Your instructions: Look through the data below and say how many of its lines contain "More", adding nothing else.

Recorded data:
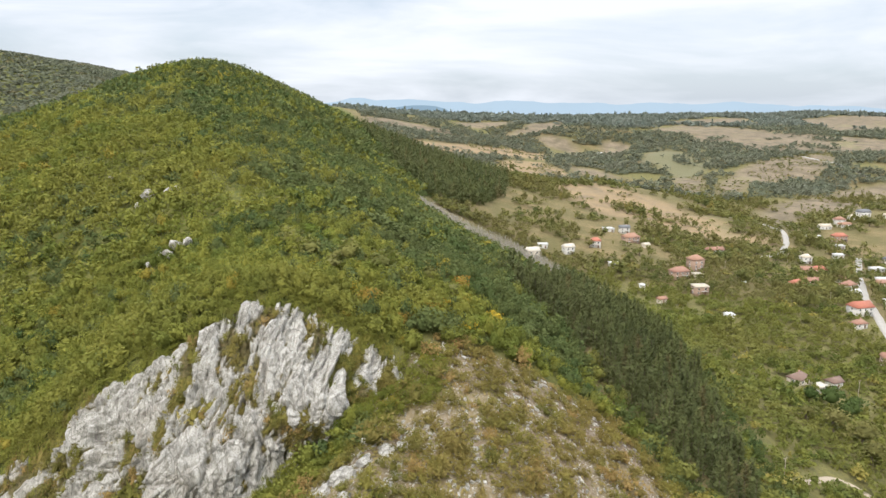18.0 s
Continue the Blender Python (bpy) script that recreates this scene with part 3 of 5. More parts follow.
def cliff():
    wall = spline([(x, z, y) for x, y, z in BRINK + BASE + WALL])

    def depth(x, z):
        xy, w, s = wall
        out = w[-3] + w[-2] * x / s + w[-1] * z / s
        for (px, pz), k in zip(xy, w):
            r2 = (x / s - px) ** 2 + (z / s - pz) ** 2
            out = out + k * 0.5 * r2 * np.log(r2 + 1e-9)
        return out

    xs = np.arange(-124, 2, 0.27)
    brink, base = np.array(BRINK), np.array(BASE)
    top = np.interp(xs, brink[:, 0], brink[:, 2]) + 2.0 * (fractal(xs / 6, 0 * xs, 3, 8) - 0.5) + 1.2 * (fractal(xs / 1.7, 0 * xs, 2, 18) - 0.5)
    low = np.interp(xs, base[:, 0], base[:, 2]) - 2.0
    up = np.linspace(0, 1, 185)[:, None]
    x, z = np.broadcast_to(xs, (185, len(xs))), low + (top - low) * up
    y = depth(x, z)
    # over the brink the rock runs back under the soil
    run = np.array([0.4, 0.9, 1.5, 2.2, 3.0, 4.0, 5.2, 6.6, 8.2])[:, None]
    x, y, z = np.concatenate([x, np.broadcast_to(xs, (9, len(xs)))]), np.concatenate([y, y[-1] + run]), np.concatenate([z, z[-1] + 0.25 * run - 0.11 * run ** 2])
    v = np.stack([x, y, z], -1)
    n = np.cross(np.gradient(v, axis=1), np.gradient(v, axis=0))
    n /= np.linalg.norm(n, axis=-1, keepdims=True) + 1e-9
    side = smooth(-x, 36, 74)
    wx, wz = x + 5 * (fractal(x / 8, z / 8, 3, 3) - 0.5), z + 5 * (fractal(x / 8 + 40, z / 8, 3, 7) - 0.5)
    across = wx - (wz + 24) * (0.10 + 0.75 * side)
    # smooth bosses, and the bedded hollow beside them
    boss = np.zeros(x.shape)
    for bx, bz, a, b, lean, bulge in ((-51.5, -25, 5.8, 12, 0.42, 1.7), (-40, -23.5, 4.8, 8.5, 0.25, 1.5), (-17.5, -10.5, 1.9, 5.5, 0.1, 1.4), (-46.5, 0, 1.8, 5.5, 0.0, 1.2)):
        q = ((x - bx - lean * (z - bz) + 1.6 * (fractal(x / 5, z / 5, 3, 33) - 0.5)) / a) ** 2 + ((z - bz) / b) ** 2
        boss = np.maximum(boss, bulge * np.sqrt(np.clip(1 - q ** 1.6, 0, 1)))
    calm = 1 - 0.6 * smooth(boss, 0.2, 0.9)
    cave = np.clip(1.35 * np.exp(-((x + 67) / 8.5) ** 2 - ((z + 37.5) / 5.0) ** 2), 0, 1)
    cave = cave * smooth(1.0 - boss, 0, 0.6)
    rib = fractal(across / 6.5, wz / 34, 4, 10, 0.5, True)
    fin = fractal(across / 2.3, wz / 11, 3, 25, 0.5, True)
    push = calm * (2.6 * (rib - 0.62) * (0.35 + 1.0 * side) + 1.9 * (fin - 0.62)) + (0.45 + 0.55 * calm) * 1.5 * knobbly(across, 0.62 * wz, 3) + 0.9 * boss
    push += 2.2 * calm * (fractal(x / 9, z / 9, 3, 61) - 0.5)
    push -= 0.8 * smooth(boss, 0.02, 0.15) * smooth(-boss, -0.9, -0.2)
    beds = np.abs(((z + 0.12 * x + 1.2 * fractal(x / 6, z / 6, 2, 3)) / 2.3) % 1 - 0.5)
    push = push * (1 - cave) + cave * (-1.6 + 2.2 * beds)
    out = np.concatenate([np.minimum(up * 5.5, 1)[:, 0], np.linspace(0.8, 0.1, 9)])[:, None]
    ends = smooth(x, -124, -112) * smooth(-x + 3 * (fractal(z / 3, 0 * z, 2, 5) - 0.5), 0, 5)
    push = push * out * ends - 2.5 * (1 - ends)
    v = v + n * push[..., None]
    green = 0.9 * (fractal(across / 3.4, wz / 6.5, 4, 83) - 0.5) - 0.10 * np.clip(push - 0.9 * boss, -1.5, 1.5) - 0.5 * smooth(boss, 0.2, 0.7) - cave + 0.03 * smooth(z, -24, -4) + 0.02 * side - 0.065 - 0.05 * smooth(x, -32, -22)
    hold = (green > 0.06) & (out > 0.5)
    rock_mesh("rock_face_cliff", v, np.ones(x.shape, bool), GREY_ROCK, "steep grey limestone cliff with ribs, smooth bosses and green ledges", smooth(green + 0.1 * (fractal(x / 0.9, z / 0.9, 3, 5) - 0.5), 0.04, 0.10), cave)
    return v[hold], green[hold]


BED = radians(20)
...
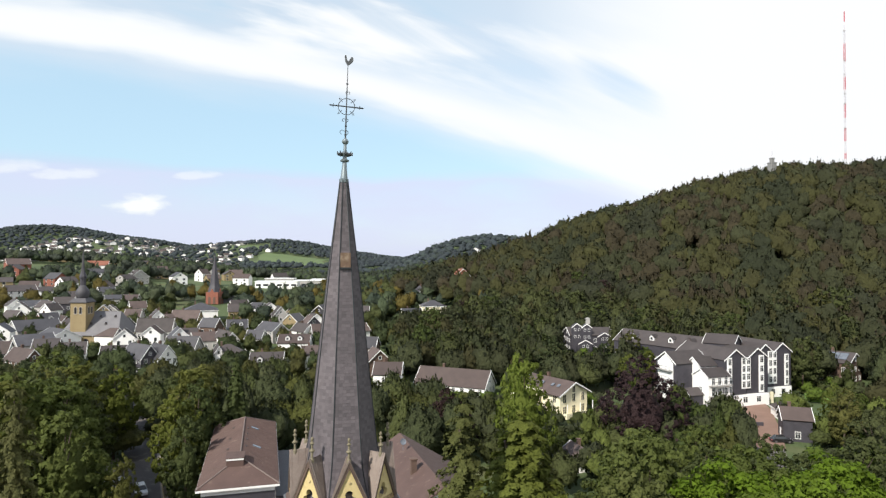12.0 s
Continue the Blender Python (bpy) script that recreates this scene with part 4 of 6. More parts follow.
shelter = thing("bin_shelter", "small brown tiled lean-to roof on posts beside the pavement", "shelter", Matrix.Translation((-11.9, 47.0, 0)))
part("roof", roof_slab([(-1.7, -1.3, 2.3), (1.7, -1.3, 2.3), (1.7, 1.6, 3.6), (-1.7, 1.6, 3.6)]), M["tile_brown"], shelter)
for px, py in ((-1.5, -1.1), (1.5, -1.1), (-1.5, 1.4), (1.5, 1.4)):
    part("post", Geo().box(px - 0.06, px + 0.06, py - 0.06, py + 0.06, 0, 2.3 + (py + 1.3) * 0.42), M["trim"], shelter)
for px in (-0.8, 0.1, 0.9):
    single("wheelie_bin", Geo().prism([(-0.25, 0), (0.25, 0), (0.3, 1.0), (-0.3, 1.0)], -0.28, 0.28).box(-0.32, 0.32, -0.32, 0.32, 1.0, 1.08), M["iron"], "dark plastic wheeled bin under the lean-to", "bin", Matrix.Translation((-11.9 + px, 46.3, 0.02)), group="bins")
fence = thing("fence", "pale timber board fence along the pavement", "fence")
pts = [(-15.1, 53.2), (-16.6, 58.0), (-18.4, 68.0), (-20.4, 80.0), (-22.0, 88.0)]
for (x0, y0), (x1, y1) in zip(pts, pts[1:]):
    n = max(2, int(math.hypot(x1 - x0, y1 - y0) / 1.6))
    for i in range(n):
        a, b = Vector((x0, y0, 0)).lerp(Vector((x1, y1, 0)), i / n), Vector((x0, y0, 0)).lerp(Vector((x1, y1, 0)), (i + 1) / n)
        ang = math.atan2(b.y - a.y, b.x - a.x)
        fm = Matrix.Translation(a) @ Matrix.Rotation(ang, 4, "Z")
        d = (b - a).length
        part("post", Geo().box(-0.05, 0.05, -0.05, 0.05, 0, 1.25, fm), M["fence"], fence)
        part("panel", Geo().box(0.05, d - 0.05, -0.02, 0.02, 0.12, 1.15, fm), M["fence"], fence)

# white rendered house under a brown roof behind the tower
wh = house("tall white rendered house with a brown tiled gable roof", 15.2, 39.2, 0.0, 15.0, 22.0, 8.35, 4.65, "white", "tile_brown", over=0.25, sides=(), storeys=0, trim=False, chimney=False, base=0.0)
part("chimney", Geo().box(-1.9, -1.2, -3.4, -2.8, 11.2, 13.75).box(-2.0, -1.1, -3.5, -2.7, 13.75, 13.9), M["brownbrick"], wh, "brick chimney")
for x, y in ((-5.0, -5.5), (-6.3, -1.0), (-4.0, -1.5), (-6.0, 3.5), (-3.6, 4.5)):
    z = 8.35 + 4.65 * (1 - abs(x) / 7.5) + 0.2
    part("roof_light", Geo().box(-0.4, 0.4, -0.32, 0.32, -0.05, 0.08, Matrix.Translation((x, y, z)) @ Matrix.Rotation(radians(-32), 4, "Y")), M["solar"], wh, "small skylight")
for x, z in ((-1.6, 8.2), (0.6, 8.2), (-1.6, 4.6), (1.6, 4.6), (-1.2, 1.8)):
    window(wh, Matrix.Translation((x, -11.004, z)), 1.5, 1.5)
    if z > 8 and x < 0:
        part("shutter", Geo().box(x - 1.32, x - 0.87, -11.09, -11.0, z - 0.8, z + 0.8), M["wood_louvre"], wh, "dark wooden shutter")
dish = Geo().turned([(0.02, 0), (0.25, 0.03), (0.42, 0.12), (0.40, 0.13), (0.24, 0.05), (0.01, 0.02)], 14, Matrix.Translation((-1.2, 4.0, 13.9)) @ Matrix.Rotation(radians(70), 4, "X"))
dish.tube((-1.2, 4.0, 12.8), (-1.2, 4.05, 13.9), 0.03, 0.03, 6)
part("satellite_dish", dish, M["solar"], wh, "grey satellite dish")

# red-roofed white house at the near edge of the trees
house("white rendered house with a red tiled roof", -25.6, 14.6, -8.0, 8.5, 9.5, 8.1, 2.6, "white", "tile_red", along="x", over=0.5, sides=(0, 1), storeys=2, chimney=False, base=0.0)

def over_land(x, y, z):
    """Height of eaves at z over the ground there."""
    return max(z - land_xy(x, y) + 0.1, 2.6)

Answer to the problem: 2